WRITTEN INSTRUCTION: Write out exactly the lines from the line with "scene = bpy.context.scene" through the line with "return Matrix.LocRotScale((x, y, z), Euler([radians(a)", both ends included, and no other line.

▬▬▬▬▬▬▬▬▬▬

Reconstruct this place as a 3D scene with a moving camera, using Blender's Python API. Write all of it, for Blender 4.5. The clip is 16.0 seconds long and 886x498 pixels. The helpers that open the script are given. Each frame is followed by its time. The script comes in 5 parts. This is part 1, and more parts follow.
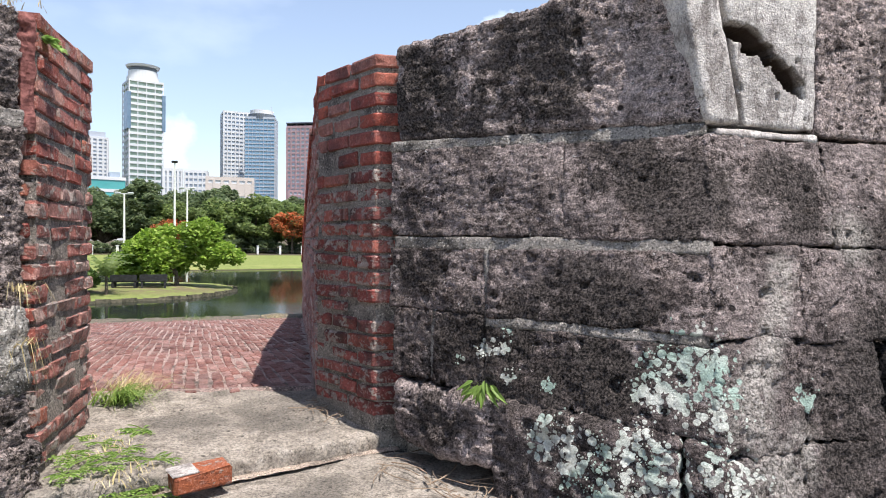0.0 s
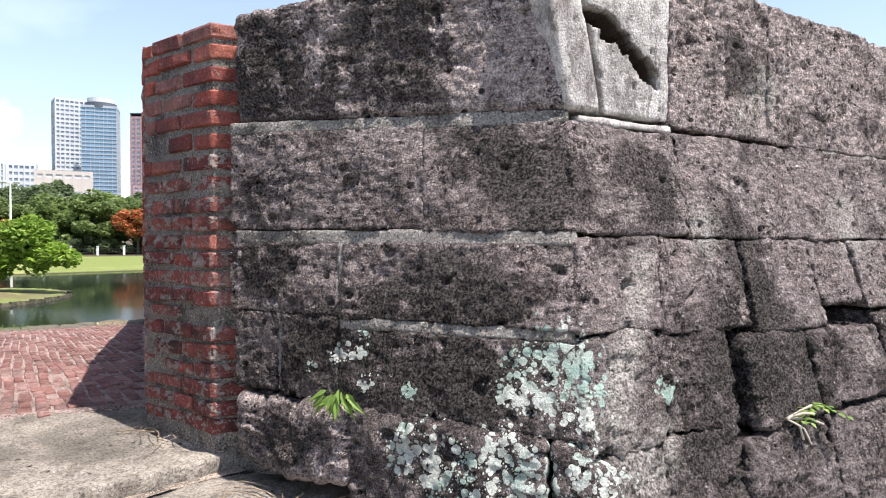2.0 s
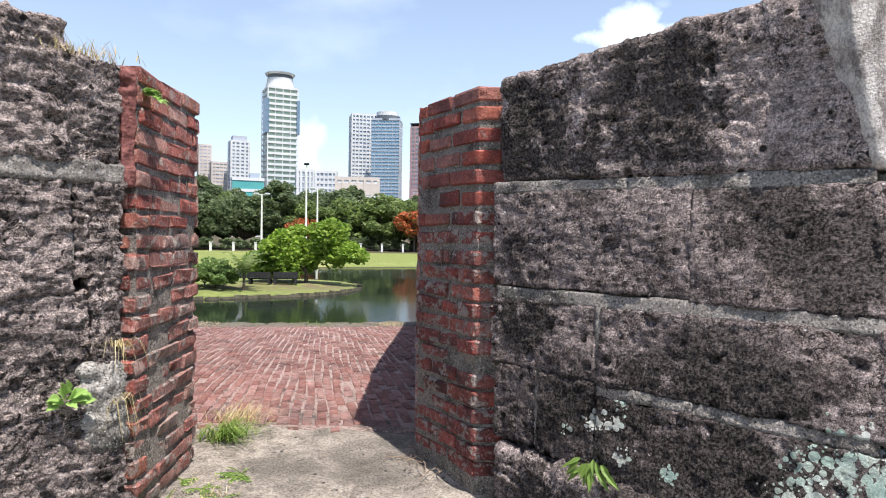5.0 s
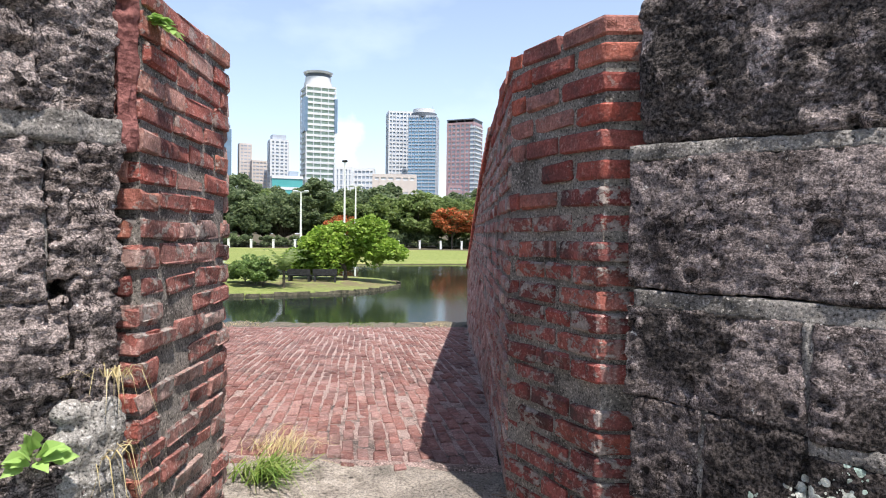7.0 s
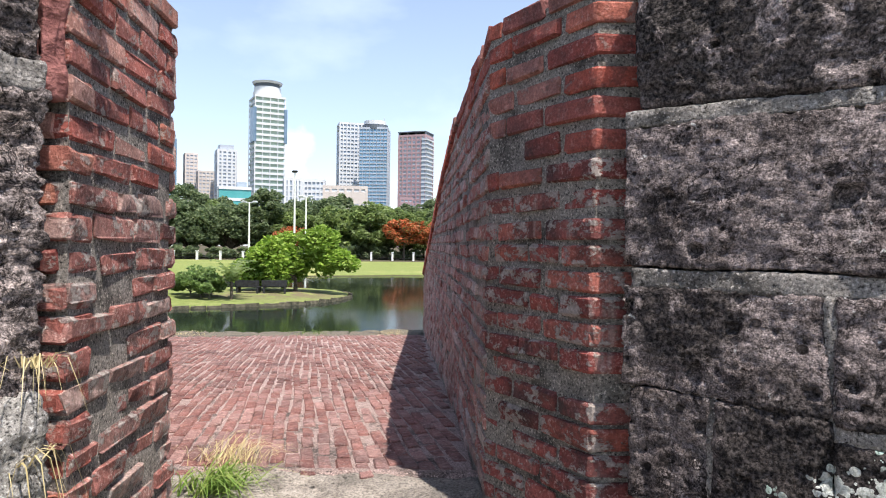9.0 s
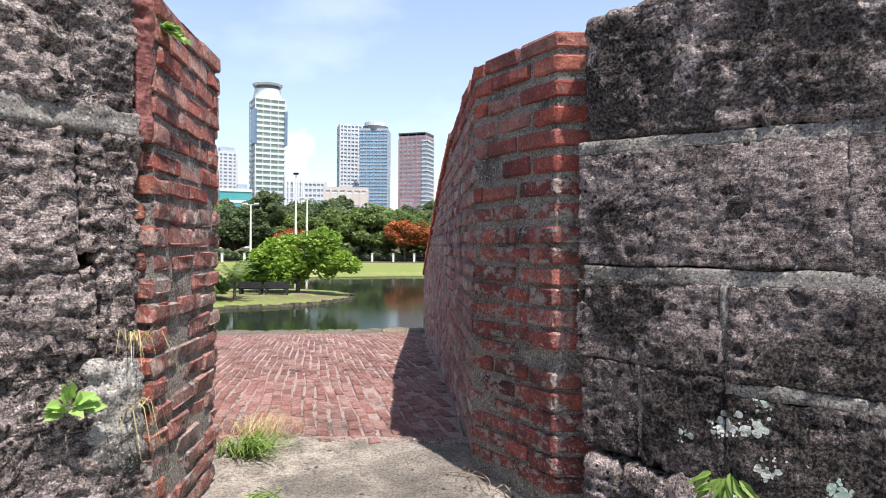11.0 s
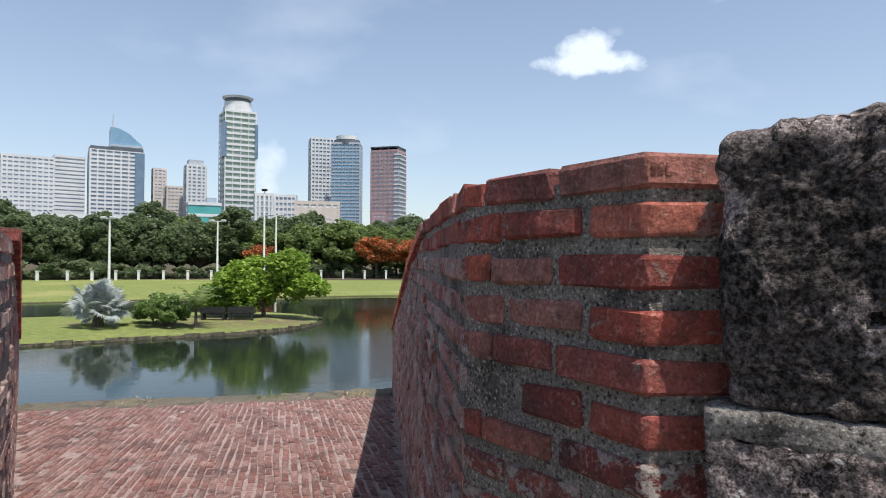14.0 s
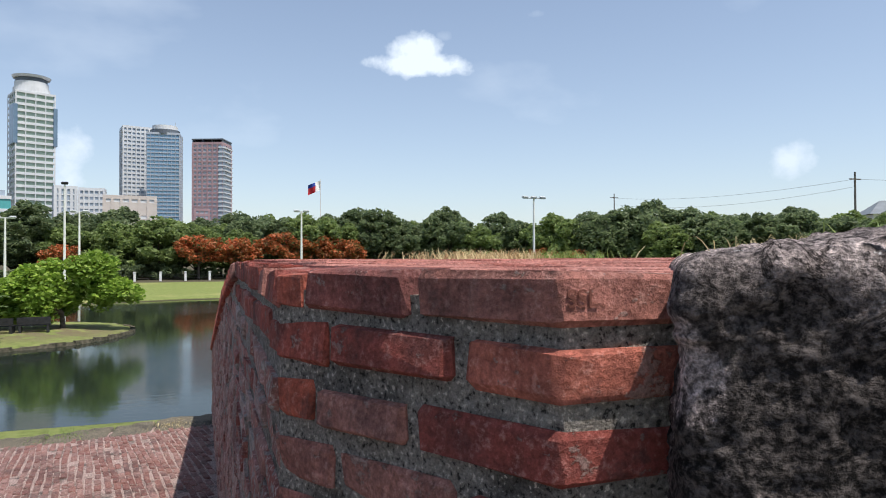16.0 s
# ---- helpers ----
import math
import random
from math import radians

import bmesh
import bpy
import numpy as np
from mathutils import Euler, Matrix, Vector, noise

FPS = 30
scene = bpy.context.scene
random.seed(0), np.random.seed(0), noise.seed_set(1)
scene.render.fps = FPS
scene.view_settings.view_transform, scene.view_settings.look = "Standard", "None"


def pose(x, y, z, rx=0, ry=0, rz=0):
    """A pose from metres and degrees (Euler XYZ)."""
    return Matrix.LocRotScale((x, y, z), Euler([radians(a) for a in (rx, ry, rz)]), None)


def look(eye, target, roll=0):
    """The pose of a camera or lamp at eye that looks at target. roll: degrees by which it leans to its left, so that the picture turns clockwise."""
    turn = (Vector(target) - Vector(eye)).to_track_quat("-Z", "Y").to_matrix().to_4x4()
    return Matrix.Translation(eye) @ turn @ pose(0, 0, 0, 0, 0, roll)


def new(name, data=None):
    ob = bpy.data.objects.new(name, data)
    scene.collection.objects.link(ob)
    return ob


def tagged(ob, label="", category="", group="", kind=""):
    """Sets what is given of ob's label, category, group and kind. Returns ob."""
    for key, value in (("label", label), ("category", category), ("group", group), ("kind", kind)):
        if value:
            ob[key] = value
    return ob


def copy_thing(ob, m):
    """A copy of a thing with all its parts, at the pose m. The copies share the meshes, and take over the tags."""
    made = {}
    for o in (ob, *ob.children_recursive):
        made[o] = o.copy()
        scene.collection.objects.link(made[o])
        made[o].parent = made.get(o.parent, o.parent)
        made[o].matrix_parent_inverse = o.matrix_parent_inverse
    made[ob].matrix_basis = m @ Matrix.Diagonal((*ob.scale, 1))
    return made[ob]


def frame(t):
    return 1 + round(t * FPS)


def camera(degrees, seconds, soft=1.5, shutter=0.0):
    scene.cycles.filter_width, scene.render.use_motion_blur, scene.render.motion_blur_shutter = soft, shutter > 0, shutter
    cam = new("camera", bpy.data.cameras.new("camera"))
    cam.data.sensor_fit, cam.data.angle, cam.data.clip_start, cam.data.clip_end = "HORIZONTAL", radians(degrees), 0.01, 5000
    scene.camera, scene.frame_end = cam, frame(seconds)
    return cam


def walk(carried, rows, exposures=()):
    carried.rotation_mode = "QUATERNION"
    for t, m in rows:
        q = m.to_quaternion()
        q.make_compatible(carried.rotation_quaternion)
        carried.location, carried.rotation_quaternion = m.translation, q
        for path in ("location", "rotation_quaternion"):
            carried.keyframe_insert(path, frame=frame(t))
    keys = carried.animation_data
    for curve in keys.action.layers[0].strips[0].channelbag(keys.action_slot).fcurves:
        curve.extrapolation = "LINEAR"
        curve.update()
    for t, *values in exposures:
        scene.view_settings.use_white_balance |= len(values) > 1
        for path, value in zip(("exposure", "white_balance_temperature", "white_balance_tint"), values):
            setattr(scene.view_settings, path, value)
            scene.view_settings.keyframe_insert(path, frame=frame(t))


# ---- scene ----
cam = camera(68.9, 16.0, soft=1.0)
PATH = [
    (0, (0.119, 0.296, 0.978), (0.498, 2.259, 0.950), 0.5),
    (0.5, (0.166, 0.379, 0.976), (0.511, 2.349, 0.945), 0.6),
    (1, (0.213, 0.433, 0.979), (0.651, 2.385, 0.951), 0.7),
    (1.5, (0.208, 0.481, 0.965), (0.864, 2.371, 0.937), 0.5),
    (2, (0.206, 0.496, 0.963), (0.988, 2.337, 0.929), 0.0),
    (2.5, (0.201, 0.475, 0.967), (0.639, 2.426, 0.929), 0.2),
    (3, (0.209, 0.446, 0.965), (0.265, 2.445, 0.928), 0.6),
    (3.5, (0.201, 0.472, 1.046), (0.233, 2.471, 1.009), 0.9),
    (5.8, (0.218, 0.579, 1.183), (0.169, 2.578, 1.14), 0.9),
    (6, (0.192, 0.642, 1.177), (0.104, 2.639, 1.128), 0.8),
    (6.5, (0.058, 0.936, 1.18), (-0.049, 2.932, 1.126), 0.9),
    (7, (-0.004, 1.192, 1.141), (-0.108, 3.188, 1.091), 0.7),
    (7.5, (-0.037, 1.389, 1.098), (-0.124, 3.386, 1.051), 0.8),
    (8, (0.005, 1.365, 1.133), (-0.054, 3.364, 1.09), 0.8),
    (8.5, (-0.049, 1.366, 1.059), (-0.009, 3.366, 1.035), 0.8),
    (9, (-0.083, 1.381, 1.042), (-0.037, 3.38, 1.031), 0.7),
    (9.2, (-0.072, 1.397, 1.024), (-0.018, 3.396, 1.021), 0.6),
    (11.3, (-0.067, 0.899, 1.052), (-0.024, 2.898, 1.041), 0.4),
    (11.5, (-0.094, 0.942, 1.062), (-0.039, 2.941, 1.049), 0.4),
    (12, (-0.183, 1.048, 1.237), (-0.114, 3.047, 1.223), 0.5),
    (12.5, (-0.224, 1.375, 1.501), (-0.153, 3.374, 1.489), 0.5),
    (13, (-0.138, 1.95, 1.782), (-0.073, 3.948, 1.803), 0.5),
    (13.5, (-0.072, 2.187, 1.609), (-0.002, 4.186, 1.642), 0.4),
    (14, (-0.029, 2.099, 1.605), (0.1, 4.095, 1.639), 0.3),
    (14.5, (0.028, 2.1, 1.614), (0.29, 4.082, 1.639), 0.4),
    (15, (-0.013, 2.329, 1.718), (0.513, 4.258, 1.744), 0.2),
    (15.5, (-0.062, 2.473, 1.832), (0.575, 4.368, 1.855), 0.1),
    (16, (0.041, 2.52, 1.793), (0.675, 4.416, 1.82), -0.2),
]
walk(cam, [(t, look(eye, target, roll)) for t, eye, target, roll in PATH], [(0, 0.64, 6500, 13), (1, 0.66, 6500, 13), (1.5, 0.62, 6500, 13), (2, 0.84, 6500, 13), (2.5, 0.70, 6500, 13), (3, 0.64, 6500, 13), (6, 0.66, 6500, 13), (7.5, 0.74, 6500, 13), (9.2, 0.76, 6500, 13), (11.4, 0.74, 6500, 13), (12, 0.70, 6500, 13), (12.5, 0.26, 6500, 11.5), (13, 0.18, 6500, 11), (16, 0.15, 6500, 11)])

# ---- world, sun, exposure ----
SUN = Vector((0.36, -0.50, 1.60)).normalized()
world = bpy.data.worlds.new("world")
scene.world = world
world.use_nodes = True
wt = world.node_tree
wt.nodes.clear()


def wnode(kind, **props):
    n = wt.nodes.new(kind)
    for k, v in props.items():
        setattr(n, k, v)
    return n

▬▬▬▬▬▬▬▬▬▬

RESULT OF THE TASK:
scene = bpy.context.scene
random.seed(0), np.random.seed(0), noise.seed_set(1)
scene.render.fps = FPS
scene.view_settings.view_transform, scene.view_settings.look = "Standard", "None"


def pose(x, y, z, rx=0, ry=0, rz=0):
    """A pose from metres and degrees (Euler XYZ)."""
    return Matrix.LocRotScale((x, y, z), Euler([radians(a) for a in (rx, ry, rz)]), None)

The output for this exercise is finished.